→ **The request**:
From the very first line of the data to the line containing "import bmesh", retype everything exactly, leaving the pictures behind.

>> start Data

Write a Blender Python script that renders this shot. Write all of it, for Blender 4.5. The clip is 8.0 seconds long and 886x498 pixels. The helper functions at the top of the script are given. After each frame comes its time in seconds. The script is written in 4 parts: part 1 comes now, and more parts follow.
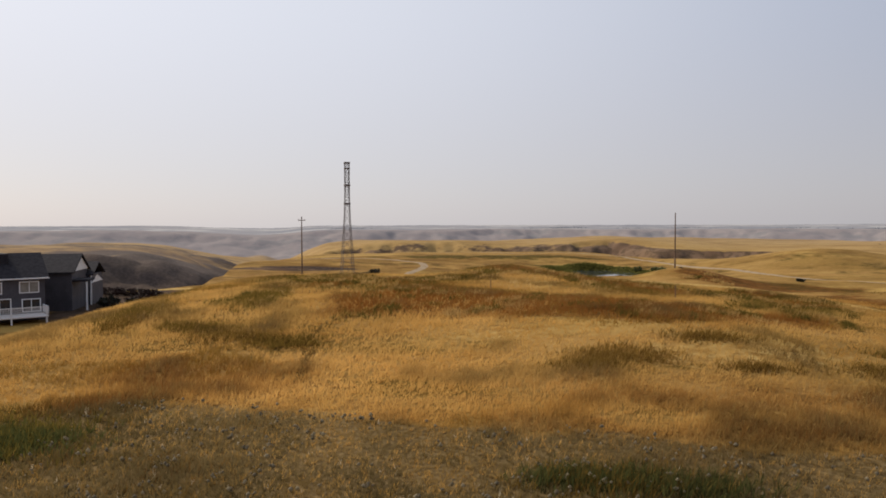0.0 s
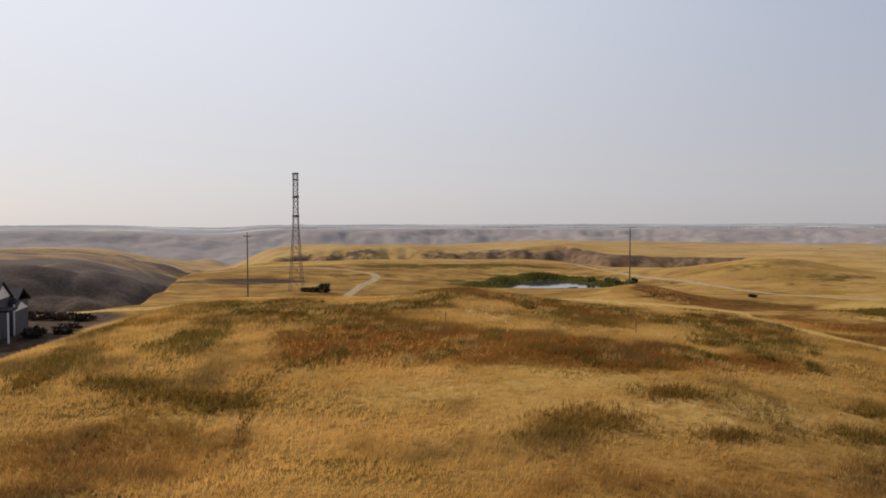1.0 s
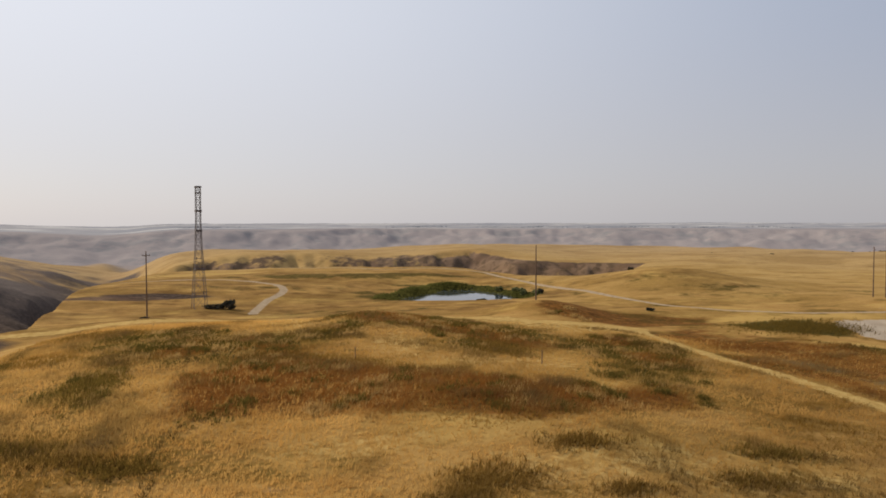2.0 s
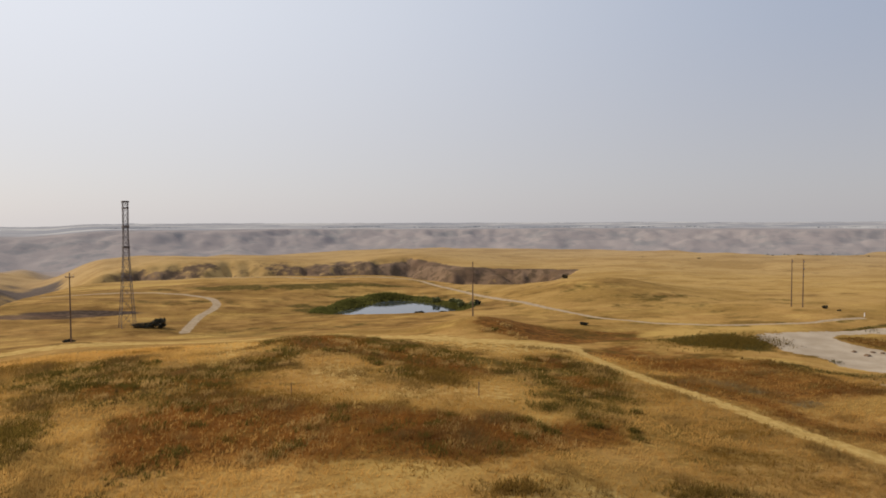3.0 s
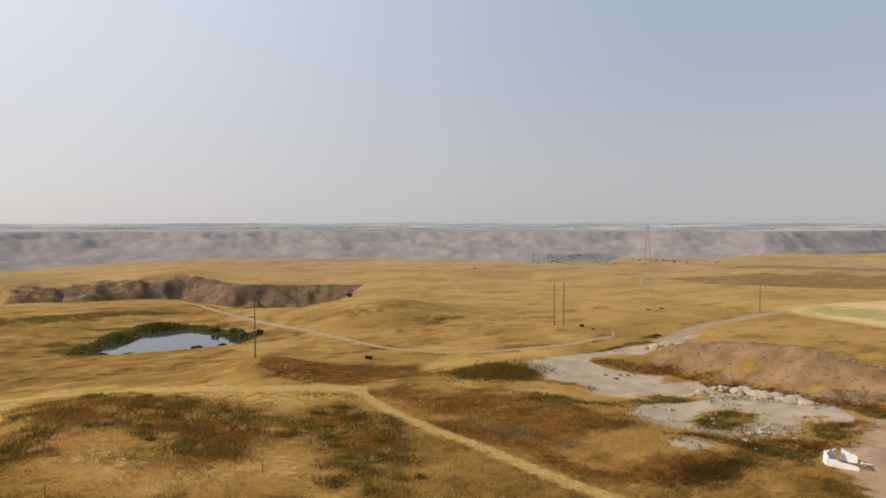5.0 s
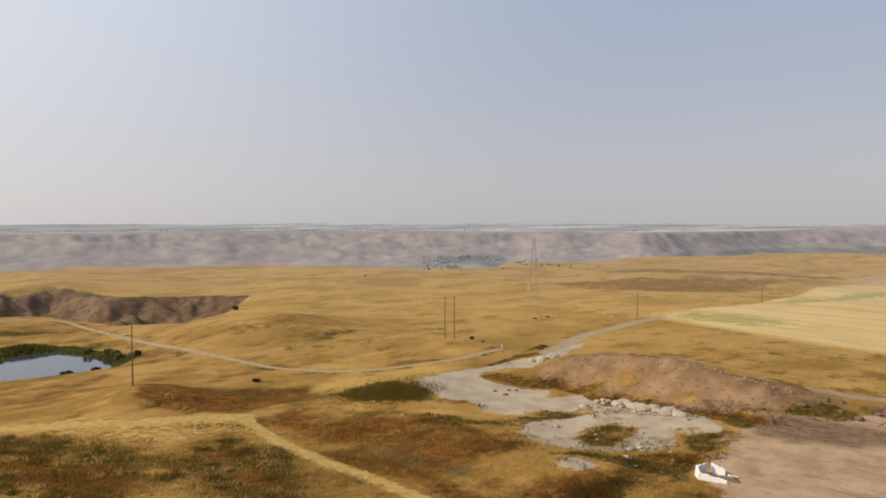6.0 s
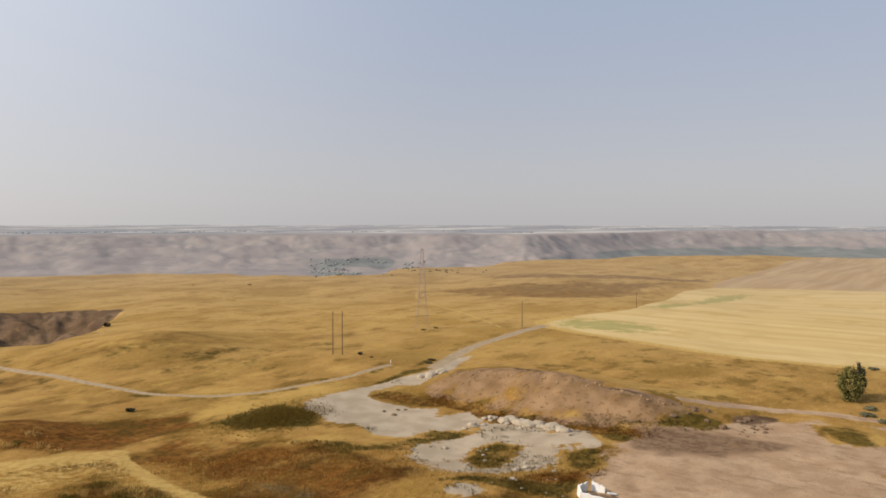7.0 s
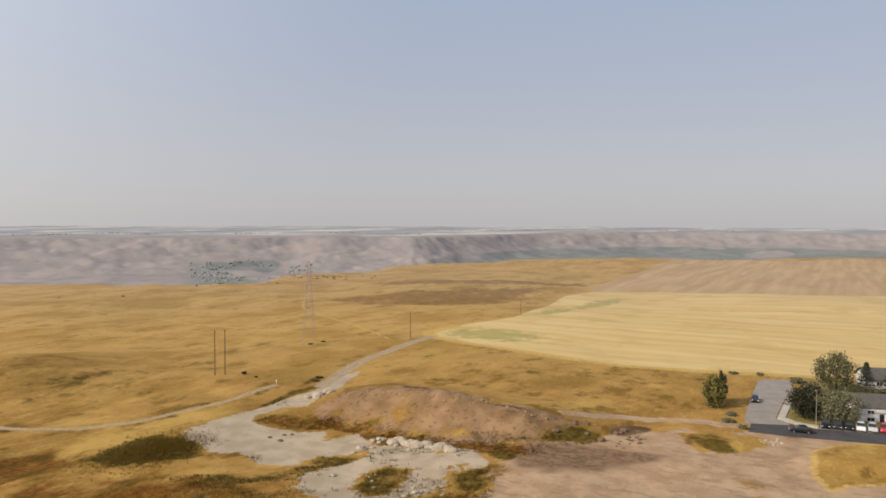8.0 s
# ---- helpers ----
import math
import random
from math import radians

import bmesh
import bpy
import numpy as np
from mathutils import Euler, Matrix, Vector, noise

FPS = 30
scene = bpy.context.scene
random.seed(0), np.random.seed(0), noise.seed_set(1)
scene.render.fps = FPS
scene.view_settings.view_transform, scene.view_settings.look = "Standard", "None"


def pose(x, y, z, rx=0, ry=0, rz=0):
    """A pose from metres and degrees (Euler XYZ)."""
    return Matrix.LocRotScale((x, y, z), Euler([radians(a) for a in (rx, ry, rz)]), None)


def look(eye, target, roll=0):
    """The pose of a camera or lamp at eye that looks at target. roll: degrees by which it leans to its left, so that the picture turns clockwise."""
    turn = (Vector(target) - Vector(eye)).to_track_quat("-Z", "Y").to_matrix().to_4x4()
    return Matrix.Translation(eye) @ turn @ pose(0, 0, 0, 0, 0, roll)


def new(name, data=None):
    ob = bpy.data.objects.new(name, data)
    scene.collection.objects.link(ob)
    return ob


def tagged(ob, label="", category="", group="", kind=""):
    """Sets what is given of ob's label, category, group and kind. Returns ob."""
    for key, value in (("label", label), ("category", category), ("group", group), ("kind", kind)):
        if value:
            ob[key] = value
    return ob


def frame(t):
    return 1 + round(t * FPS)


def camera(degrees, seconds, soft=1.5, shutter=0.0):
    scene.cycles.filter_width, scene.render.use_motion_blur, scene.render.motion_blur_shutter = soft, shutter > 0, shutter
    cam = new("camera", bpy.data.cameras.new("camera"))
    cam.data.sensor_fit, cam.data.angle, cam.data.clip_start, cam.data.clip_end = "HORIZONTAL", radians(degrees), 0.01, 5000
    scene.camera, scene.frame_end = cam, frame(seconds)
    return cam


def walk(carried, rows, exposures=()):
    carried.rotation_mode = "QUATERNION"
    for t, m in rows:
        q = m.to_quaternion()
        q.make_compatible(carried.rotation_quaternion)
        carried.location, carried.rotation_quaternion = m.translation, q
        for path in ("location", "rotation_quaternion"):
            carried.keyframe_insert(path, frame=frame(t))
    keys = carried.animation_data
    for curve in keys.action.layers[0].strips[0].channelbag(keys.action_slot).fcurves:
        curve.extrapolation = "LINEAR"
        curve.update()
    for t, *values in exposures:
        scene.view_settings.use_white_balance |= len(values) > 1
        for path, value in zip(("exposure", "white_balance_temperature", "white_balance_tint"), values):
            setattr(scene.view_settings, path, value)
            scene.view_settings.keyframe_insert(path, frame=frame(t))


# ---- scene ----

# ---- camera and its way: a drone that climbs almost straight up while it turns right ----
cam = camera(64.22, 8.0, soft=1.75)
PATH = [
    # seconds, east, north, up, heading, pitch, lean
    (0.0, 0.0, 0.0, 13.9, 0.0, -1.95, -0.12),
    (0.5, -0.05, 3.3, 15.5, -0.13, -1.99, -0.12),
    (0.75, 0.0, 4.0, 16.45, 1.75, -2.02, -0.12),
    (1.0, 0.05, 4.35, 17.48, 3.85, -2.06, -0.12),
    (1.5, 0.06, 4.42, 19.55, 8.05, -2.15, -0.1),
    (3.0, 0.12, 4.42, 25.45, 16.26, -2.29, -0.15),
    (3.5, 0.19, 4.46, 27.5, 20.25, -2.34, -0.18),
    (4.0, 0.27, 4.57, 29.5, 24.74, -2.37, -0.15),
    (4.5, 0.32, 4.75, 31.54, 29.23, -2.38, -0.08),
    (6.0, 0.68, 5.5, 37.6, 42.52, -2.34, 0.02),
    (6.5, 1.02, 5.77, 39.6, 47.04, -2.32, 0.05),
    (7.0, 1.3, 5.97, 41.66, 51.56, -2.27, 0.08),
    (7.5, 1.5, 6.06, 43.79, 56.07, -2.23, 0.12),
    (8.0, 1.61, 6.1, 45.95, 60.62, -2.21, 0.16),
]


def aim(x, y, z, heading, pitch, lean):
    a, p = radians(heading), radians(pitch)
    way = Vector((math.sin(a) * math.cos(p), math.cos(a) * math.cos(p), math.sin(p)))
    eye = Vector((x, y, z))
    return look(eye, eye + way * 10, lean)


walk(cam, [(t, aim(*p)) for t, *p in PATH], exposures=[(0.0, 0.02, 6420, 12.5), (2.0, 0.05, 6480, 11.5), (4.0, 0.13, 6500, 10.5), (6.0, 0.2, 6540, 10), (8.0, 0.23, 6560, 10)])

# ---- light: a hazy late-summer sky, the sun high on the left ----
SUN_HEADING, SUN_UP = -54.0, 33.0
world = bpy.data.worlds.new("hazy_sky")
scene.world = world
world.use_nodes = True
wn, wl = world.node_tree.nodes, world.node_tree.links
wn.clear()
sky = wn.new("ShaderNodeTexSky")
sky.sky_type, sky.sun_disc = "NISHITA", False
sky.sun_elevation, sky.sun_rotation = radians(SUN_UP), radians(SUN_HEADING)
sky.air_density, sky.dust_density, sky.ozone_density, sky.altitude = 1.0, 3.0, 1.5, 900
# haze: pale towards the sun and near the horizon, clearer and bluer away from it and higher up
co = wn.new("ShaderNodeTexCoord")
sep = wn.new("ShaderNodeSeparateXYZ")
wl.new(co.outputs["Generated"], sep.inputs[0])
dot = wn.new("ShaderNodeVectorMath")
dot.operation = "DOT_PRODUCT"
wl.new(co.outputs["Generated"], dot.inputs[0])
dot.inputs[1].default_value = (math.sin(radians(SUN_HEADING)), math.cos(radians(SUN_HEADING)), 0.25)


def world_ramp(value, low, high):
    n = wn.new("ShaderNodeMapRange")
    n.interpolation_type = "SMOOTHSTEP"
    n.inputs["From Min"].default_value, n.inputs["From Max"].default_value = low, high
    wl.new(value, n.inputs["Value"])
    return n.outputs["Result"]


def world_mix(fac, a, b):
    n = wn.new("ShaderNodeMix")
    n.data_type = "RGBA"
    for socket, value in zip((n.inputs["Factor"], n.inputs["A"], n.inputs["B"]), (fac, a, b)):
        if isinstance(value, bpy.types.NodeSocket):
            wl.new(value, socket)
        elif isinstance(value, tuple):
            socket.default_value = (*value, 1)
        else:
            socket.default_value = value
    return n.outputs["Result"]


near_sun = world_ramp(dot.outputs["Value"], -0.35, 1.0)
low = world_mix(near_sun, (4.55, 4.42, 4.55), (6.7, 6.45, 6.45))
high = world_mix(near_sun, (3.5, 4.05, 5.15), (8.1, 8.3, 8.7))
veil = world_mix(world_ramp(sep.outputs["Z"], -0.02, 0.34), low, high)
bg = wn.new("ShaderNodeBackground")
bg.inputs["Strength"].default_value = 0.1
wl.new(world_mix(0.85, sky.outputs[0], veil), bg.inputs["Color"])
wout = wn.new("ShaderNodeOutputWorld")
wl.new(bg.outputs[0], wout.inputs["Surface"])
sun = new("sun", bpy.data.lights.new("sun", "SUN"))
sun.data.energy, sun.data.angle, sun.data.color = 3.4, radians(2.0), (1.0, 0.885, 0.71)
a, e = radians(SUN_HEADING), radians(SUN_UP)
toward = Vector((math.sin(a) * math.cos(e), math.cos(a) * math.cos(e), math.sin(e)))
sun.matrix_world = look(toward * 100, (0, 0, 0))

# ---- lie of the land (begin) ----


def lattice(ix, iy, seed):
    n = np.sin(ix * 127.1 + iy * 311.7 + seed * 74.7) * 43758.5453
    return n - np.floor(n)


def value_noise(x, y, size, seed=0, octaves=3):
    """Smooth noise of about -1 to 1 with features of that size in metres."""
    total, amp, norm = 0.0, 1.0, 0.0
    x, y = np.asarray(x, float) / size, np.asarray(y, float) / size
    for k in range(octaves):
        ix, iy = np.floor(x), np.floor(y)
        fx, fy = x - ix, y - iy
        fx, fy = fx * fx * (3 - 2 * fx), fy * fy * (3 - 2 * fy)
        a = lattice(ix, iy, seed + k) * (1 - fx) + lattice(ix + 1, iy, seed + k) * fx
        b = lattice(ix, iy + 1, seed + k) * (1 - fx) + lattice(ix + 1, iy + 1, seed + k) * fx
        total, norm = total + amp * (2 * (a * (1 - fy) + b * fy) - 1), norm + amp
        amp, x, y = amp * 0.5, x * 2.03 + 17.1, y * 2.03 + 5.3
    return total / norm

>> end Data

→ **In response**:
Write a Blender Python script that renders this shot. Write all of it, for Blender 4.5. The clip is 8.0 seconds long and 886x498 pixels. The helper functions at the top of the script are given. After each frame comes its time in seconds. The script is written in 4 parts: part 1 comes now, and more parts follow.
0.0 s
1.0 s
2.0 s
3.0 s
5.0 s
6.0 s
7.0 s
8.0 s
# ---- helpers ----
import math
import random
from math import radians

import bmesh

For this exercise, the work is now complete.